Singen als Übersprungshandlung
Mein Wellensittich Titan legte ein sehr interessantes Verhalten an den Tag, wenn man ihn durch das Anbieten von Nahrung in Entscheidungsnot brachte. Normalerweise nahm er sehr gern Körnerfutter und Kolbenhirse aus der Hand seiner Bezugspersonen an. Weil Titan ein ausgesprochen harmoniebedürftiger Sittich war, geriet er in einen inneren Konflikt, wenn ich ihm sein Lieblingsfutter reichte, er aber gerade nicht hungrig war. Er schaute in solchen Situationen ein wenig unruhig hin und her, nahm dann zwei oder drei Körnchen in den Schnabel und begann anschließend zu singen. Es schien, als wolle er signalisieren, dass ihn das Futter zwar interessierte, er aber gerade Wichtigeres zu tun habe als zu fressen, nämlich das Zwitschern eines Liedes.
Kaum hatte ich mich von ihm abgewandt, hörte ich die Körnchen zu Boden fallen, sie waren von ihm nicht einmal entspelzt worden. Er behielt das Futter tatsächlich immer nur so lange im Schnabel, bis ich in eine andere Richtung schaute. Blieb ich jedoch vor ihm stehen, wenn er seinen Verlegenheitsgesang anstimmte, behielt er die Körnchen tapfer minutenlang im Schnabel, verschluckte sie jedoch nicht.

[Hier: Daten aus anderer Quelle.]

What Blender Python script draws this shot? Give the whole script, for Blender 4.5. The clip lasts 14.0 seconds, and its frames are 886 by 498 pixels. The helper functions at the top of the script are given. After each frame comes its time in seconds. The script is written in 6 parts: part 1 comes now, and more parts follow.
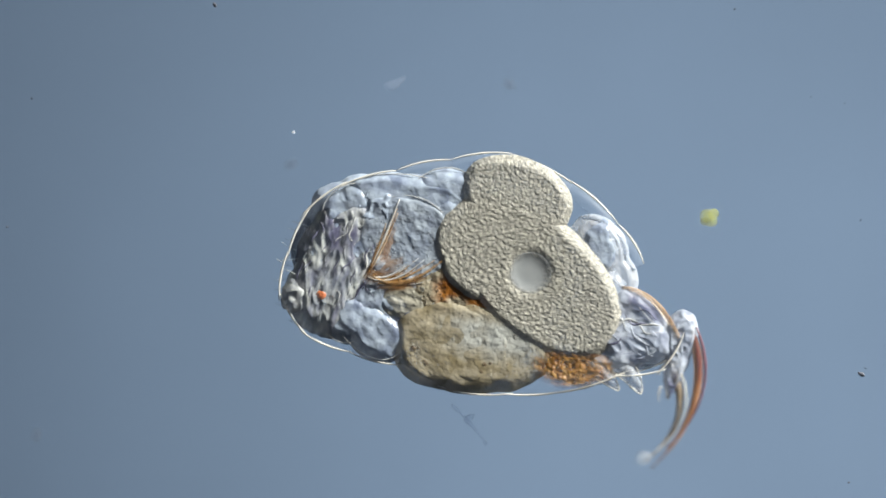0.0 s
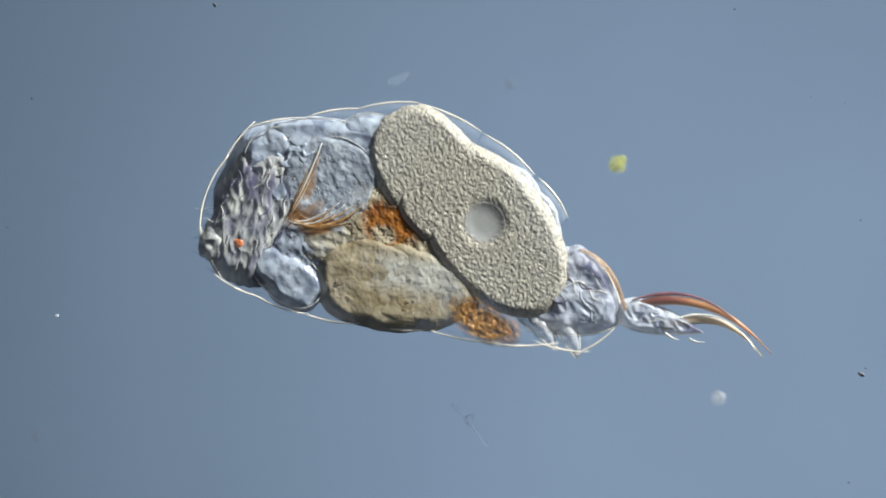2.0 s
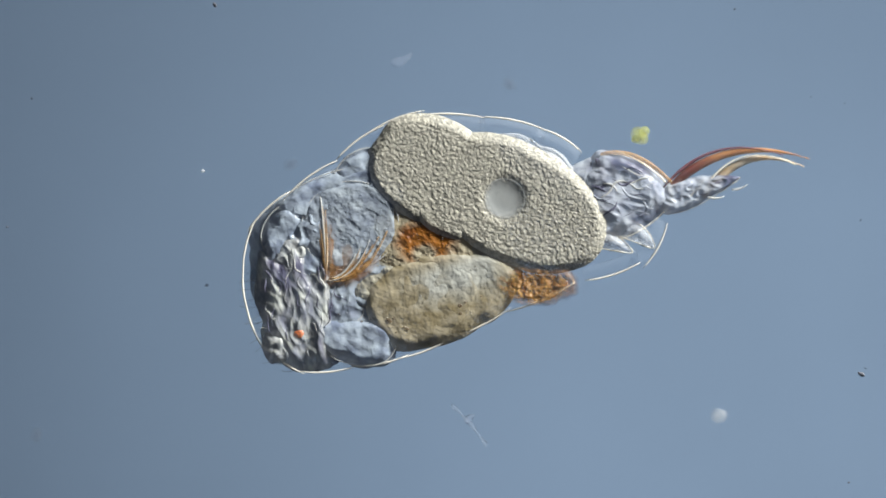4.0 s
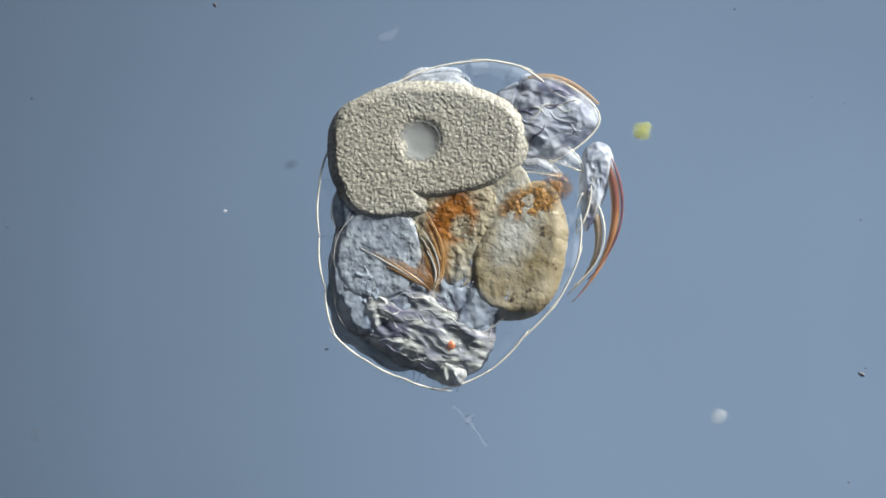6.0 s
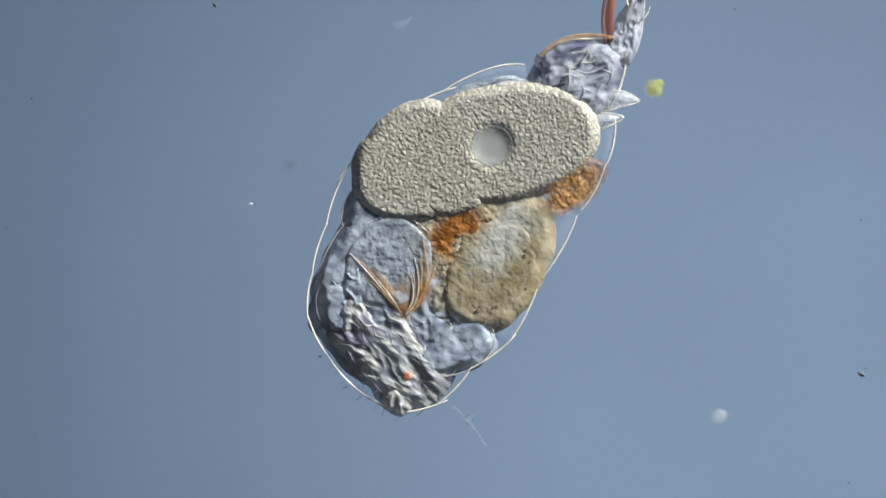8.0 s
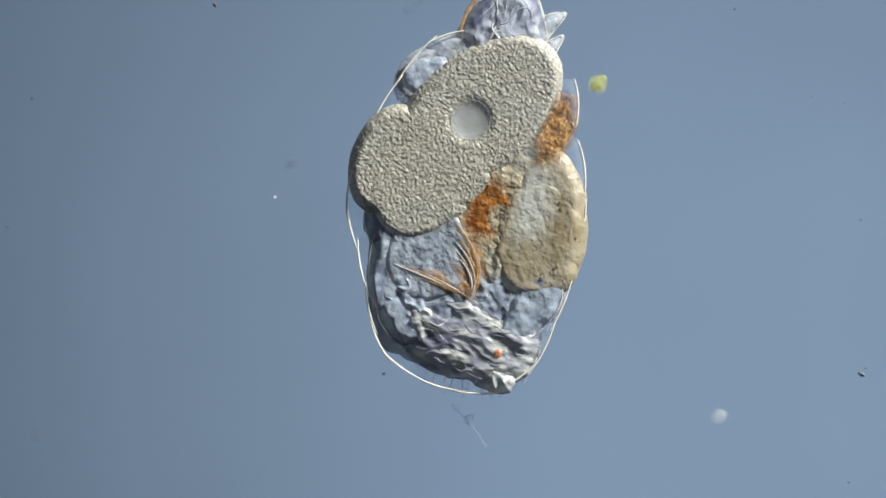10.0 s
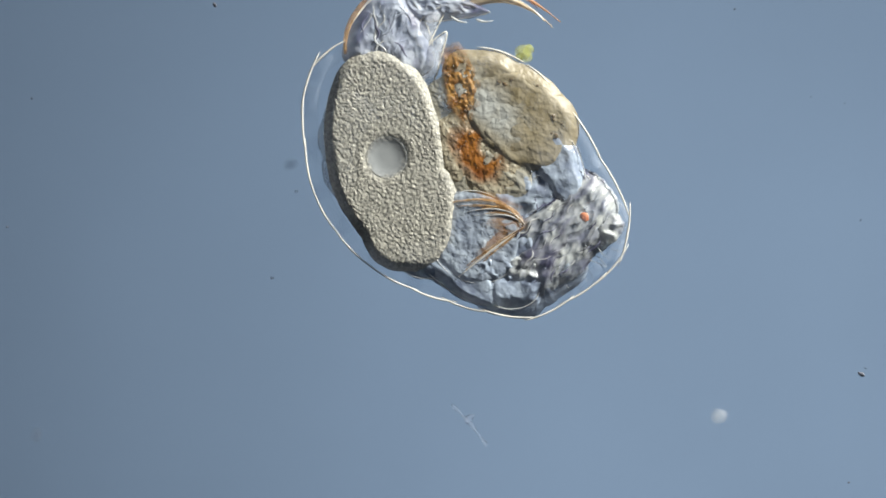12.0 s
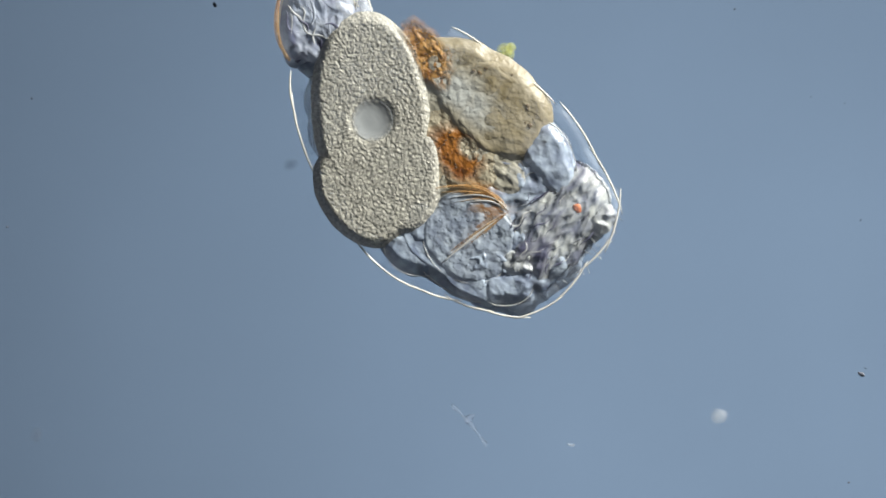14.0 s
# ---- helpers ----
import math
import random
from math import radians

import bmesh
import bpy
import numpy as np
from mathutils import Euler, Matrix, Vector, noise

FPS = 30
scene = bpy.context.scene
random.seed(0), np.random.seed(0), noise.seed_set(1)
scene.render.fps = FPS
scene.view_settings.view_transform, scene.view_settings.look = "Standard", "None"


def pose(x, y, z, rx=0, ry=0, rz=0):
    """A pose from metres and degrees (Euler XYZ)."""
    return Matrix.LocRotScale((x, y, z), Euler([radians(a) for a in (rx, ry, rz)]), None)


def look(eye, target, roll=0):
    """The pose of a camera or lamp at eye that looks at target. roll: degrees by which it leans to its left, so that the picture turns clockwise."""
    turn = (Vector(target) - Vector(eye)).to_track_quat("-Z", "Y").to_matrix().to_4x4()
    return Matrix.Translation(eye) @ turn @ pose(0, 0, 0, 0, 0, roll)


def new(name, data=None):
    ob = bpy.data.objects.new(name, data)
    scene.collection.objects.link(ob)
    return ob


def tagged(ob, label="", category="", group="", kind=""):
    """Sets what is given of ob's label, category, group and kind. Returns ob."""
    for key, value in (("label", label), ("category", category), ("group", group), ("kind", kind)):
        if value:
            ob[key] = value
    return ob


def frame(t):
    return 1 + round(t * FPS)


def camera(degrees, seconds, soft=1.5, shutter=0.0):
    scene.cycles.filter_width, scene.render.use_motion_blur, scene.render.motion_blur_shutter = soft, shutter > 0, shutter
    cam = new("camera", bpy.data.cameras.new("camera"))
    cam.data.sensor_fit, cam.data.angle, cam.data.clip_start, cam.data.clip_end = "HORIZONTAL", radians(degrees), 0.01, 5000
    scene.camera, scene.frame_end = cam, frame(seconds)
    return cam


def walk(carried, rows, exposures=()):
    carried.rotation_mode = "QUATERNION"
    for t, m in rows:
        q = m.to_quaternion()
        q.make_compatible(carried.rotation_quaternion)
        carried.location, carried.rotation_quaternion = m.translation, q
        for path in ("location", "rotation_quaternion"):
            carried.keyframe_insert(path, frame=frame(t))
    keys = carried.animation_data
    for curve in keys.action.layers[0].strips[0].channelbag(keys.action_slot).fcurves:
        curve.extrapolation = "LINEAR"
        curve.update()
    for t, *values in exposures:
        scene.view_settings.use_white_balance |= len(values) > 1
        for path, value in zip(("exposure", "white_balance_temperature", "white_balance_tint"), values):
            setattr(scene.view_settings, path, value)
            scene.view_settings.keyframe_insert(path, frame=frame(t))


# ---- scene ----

Erst wenn sich Titan unbeobachtet fühlte, spuckte er das Futter wieder aus. Nie hat Titan die Fütterung per Hand verweigert, wenn er satt war. Lieber gab er vor, er würde ein paar Körnchen fressen, als dass er die ihm gereichte Nahrung abgelehnt hätte. Dieses Verhalten habe ich jedoch bislang ausschließlich bei ihm beobachten können, wohingegen das Singen als Übersprungshandlung hin und wieder auch bei anderen Vögeln aufgetreten ist.